*PROVIDED MATERIAL*
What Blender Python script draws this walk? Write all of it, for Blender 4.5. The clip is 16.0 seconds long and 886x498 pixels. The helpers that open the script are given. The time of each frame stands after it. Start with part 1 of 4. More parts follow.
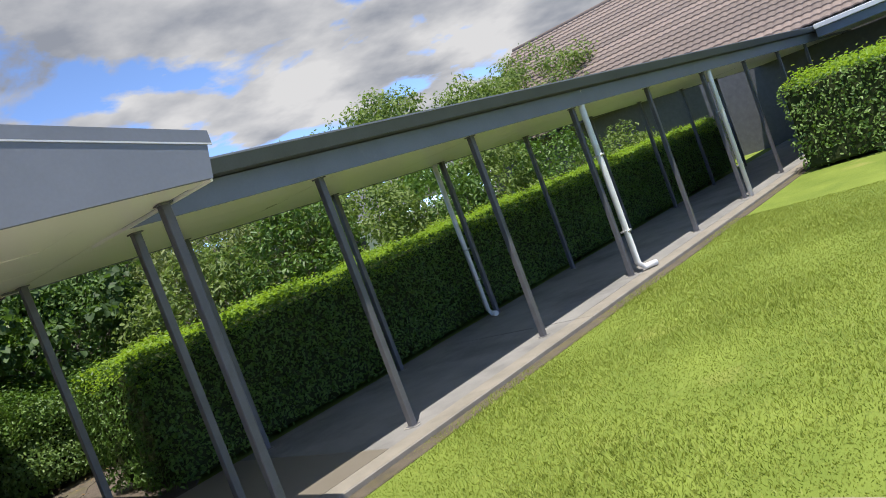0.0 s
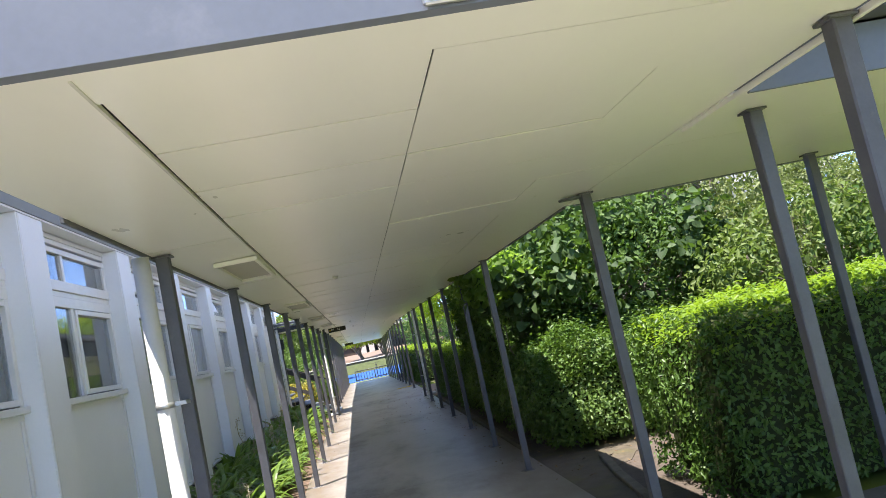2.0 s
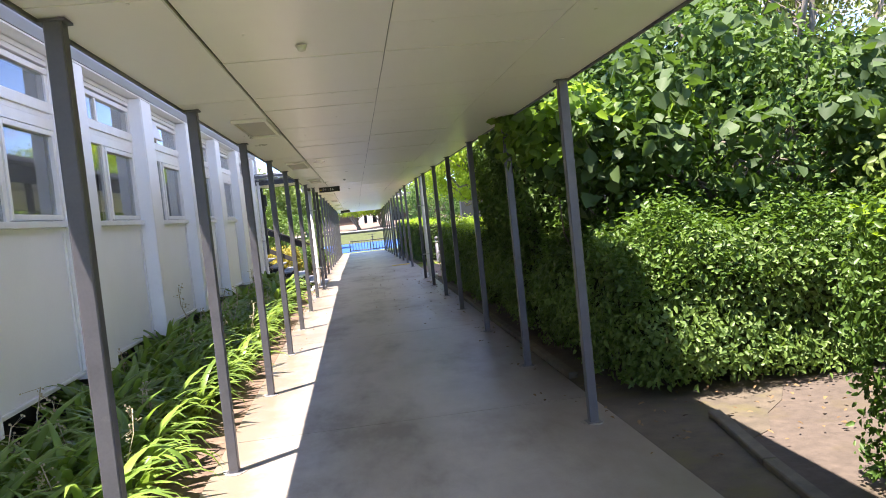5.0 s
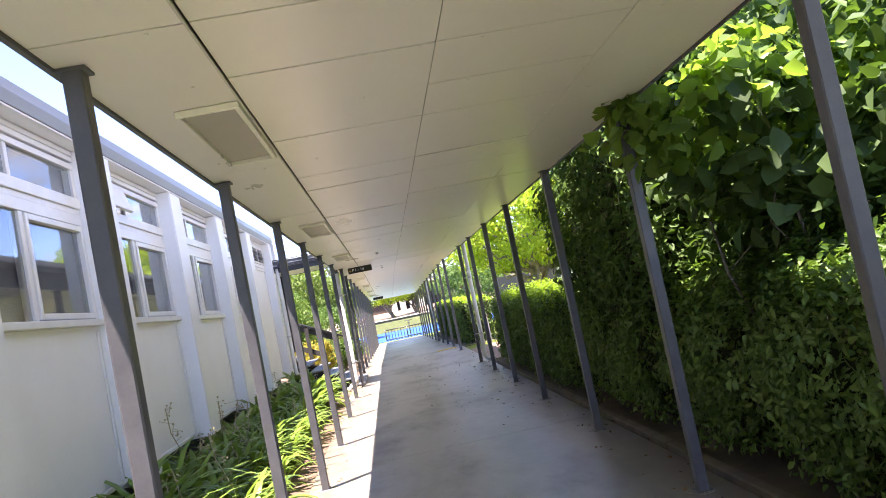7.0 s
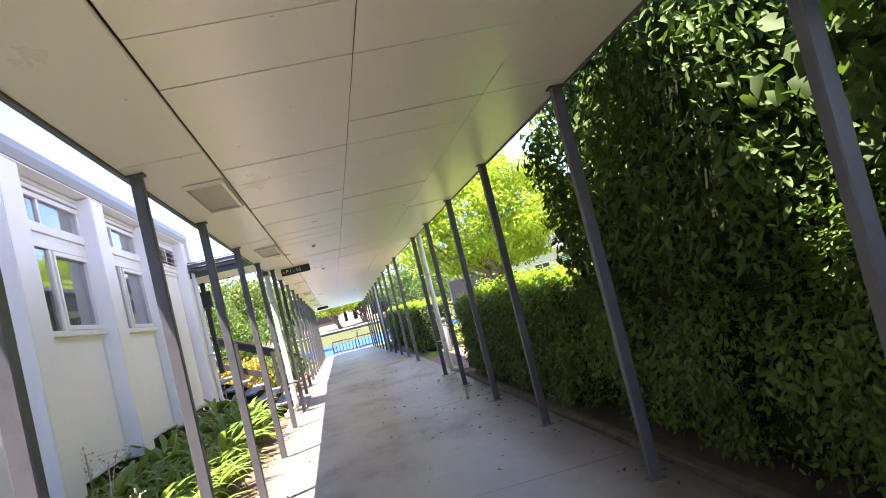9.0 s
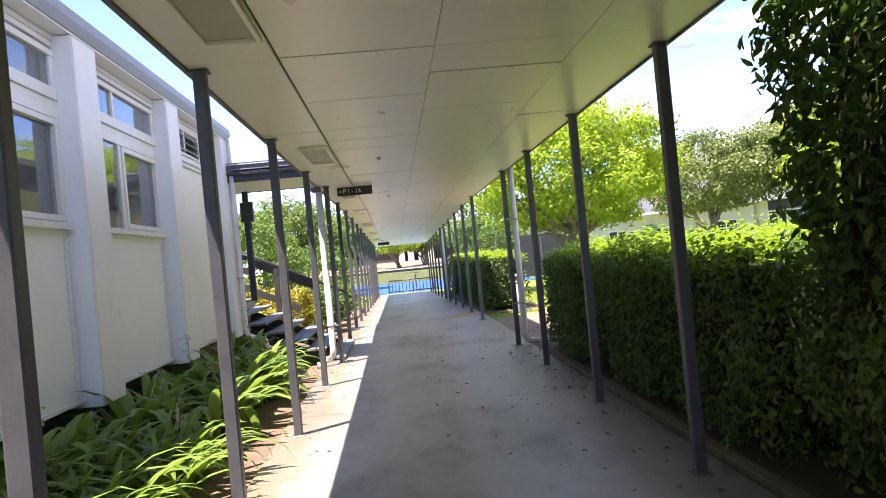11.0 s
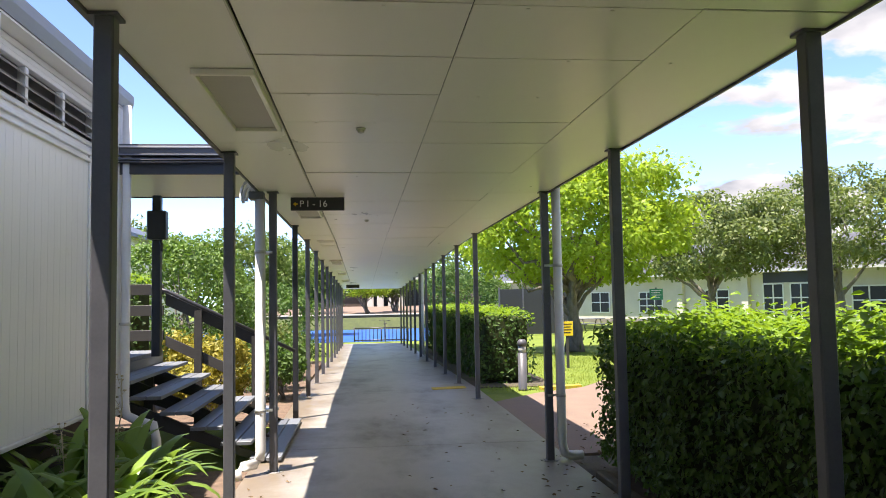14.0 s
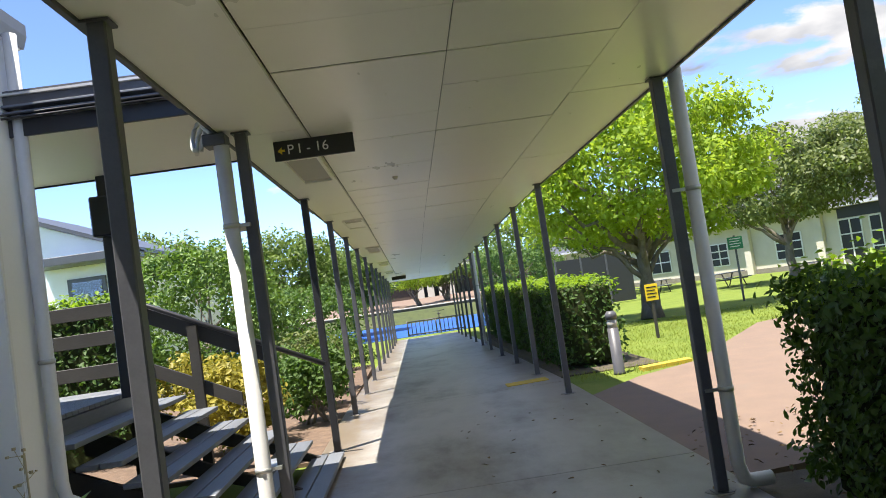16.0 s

*TASK*
Each line of the material must be retyped exactly, except that images are omitted.

*COMPLETE OUTPUT*
What Blender Python script draws this walk? Write all of it, for Blender 4.5. The clip is 16.0 seconds long and 886x498 pixels. The helpers that open the script are given. The time of each frame stands after it. Start with part 1 of 4. More parts follow.
0.0 s
2.0 s
5.0 s
7.0 s
9.0 s
11.0 s
14.0 s
16.0 s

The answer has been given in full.